Book Log #97: Rot, by Michele Lee

Michele Lee delivers a compact little horror story in Rot, a novella that goes into the ramifications of people in society being able to bring back loved ones from the dead–only in this case, rather than true resurrection, it’s the capturing of a living spirit inside an otherwise still-dead body. Yes, folks, this is a zombie story, but one where the zombies retain sentience for as long as their bodies retain enough physical cohesion for their brains to work.

And this opens up a host of unhappy results as nursing homes for the undead crop up as locations to dump your resurrected zombie loved ones when you no longer want them. Not to mention the myriad unpleasant excuses for reviving your loved ones to begin with, such as Patrick, a gay young man who’s brought back by his fundamentalist Christian parents who promise to put him back in his grave if he’ll “repent”.

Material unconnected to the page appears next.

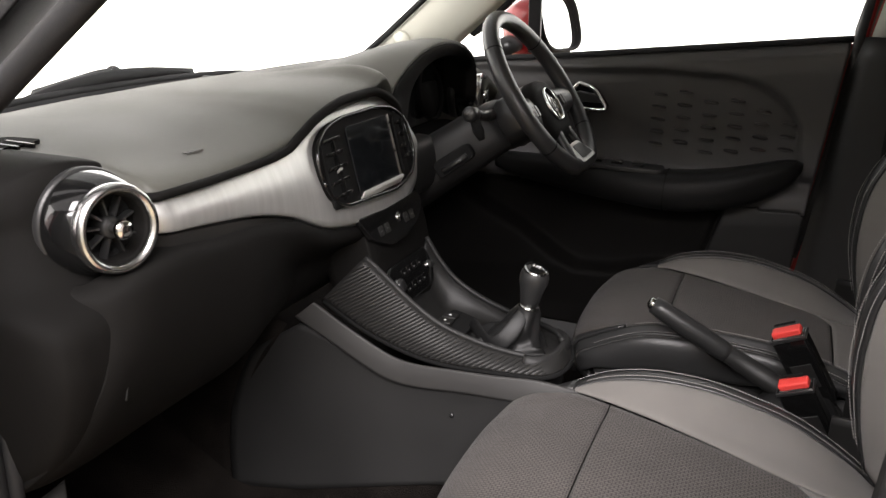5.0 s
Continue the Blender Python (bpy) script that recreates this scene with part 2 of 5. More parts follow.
def revolve(profile, centre, axis, sides=40, up=(0, 0, 1), cap=True):
    """A turned shape: profile of (radius, height along the axis)."""
    a = np.array(axis, float)
    a /= np.linalg.norm(a)
    u = np.cross(a, up)
    u = u / np.linalg.norm(u) if np.linalg.norm(u) > 1e-6 else np.array([1.0, 0, 0])
    v = np.cross(a, u)
    c = np.array(centre, float)
    rings = [[c + a * h + r * (math.cos(q) * u + math.sin(q) * v) for q in np.linspace(0, 2 * math.pi, sides, endpoint=False)] for r, h in profile]
    return ring_loft(rings, caps=cap)


def box(centre, size, m=None):
    bm = bmesh.new()
    bmesh.ops.create_cube(bm, size=1)
    for v in bm.verts:
        v.co = Vector((v.co.x * size[0], v.co.y * size[1], v.co.z * size[2]))
        if m is not None:
            v.co = m @ v.co
        v.co += Vector(centre)
    return bm


def prism(outline, push):
    """A plate: outline of 3D points, pushed along a vector."""
    bm = bmesh.new()
    a = [bm.verts.new(p) for p in outline]
    b = [bm.verts.new(Vector(p) + Vector(push)) for p in outline]
    bm.faces.new(a[::-1])
    bm.faces.new(b)
    for i in range(len(a)):
        j = (i + 1) % len(a)
        bm.faces.new((a[i], a[j], b[j], b[i]))
    return bm


def rounded(pts, r, n=5):
    """A closed 2D outline with rounded corners."""
    pts = [np.array(p, float) for p in pts]
    out = []
    for i, p in enumerate(pts):
        a, b = pts[i - 1] - p, pts[(i + 1) % len(pts)] - p
        ra = min(r, 0.45 * np.linalg.norm(a), 0.45 * np.linalg.norm(b))
        a, b = p + a / np.linalg.norm(a) * ra, p + b / np.linalg.norm(b) * ra
        for t in np.linspace(0, 1, n):
            out.append((1 - t) ** 2 * a + 2 * t * (1 - t) * p + t**2 * b)
    return out


def dashes(paths, normal, length=0.0031, gap=0.0017, width=0.00046):
    """Rows of stitches lying along paths."""
    verts, faces = [], []
    for path, nrm in zip(paths, normal):
        path = np.asarray(path, float)
        nrm = np.asarray(nrm, float)
        seg = np.r_[0, np.cumsum(np.linalg.norm(np.diff(path, axis=0), axis=1))]
        s = 0.0
        while s + length < seg[-1]:
            a, b = (np.array([np.interp(q, seg, path[:, k]) for k in range(3)]) for q in (s, s + length))
            n = np.array([np.interp(s, seg, nrm[:, k]) for k in range(3)])
            n /= np.linalg.norm(n) + 1e-9
            t = (b - a) / np.linalg.norm(b - a)
            w = np.cross(n, t) * width
            k = len(verts)
            verts += [a - w, a + w, b + w, b - w, a - 0.5 * w + n * 0.0012, a + 0.5 * w + n * 0.0012, b + 0.5 * w + n * 0.0012, b - 0.5 * w + n * 0.0012]
            faces += [tuple(k + i for i in f) for f in ((4, 5, 6, 7), (0, 1, 5, 4), (1, 2, 6, 5), (2, 3, 7, 6), (3, 0, 4, 7))]
            s += length + gap
    return np.array(verts), faces, None


# ---- setting: floor of the bay ----
bm = bmesh.new()
bmesh.ops.create_grid(bm, x_segments=40, y_segments=40, size=9)
ground = part("ground", bm, CONCRETE, smooth=False)
tagged(ground, "sandy speckled concrete floor under the car", "floor", kind="structure")
WALL = mat("white_wall_paint", (0.78, 0.77, 0.74), 0.8, var=0.05, var_scale=2.0, bump=0.1, bump_scale=60)
# north and west walls glow: added cabin light and white backdrop behind the windows
GLOW = bpy.data.materials.new("glowing_white_wall")
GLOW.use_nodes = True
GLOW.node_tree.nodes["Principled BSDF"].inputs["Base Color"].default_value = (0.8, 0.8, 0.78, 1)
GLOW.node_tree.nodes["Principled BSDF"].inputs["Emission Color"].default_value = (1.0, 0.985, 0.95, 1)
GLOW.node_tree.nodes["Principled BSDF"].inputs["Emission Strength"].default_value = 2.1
# south and east walls are unseen, added to bounce light back
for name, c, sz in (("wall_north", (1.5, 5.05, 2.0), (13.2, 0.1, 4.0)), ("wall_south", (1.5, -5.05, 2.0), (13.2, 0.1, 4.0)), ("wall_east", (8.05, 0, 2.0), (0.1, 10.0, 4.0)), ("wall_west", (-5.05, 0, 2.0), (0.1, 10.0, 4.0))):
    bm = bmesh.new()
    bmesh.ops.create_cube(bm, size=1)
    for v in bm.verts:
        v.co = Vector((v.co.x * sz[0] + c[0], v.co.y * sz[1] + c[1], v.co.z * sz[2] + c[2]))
    tagged(part(name, bm, GLOW if name in ("wall_north", "wall_west") else WALL, smooth=False), "added white wall round the car, for backdrop and light", "wall", kind="structure")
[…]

With this as a background, the story’s protagonist, Dean, a watchman at one of these zombie retirement homes, discovers that certain ones of the residents are going unaccounted for–and as he’s moved to investigate, he discovers that these zombies, already rendered pretty much non-people by the sad circumstances of their existence, are helpless prey for even darker motivations than the ones that put them there to start with.

What circumstances give society the ability to create zombies is only glossed over, but really, that’s fine; this story is short enough that that really doesn’t need to be explained in depth. The focus is where it rightfully belongs, on Dean, on Patrick, and upon Amy, who is the latest of the zombies in the facility to go missing. Dean must bring himself to trust Patrick enough to take him out of the facility with him as he tracks Amy down, and the dynamic between the two is very nicely done indeed.

All in all, it’s a tight little tale and worth checking out. Four stars.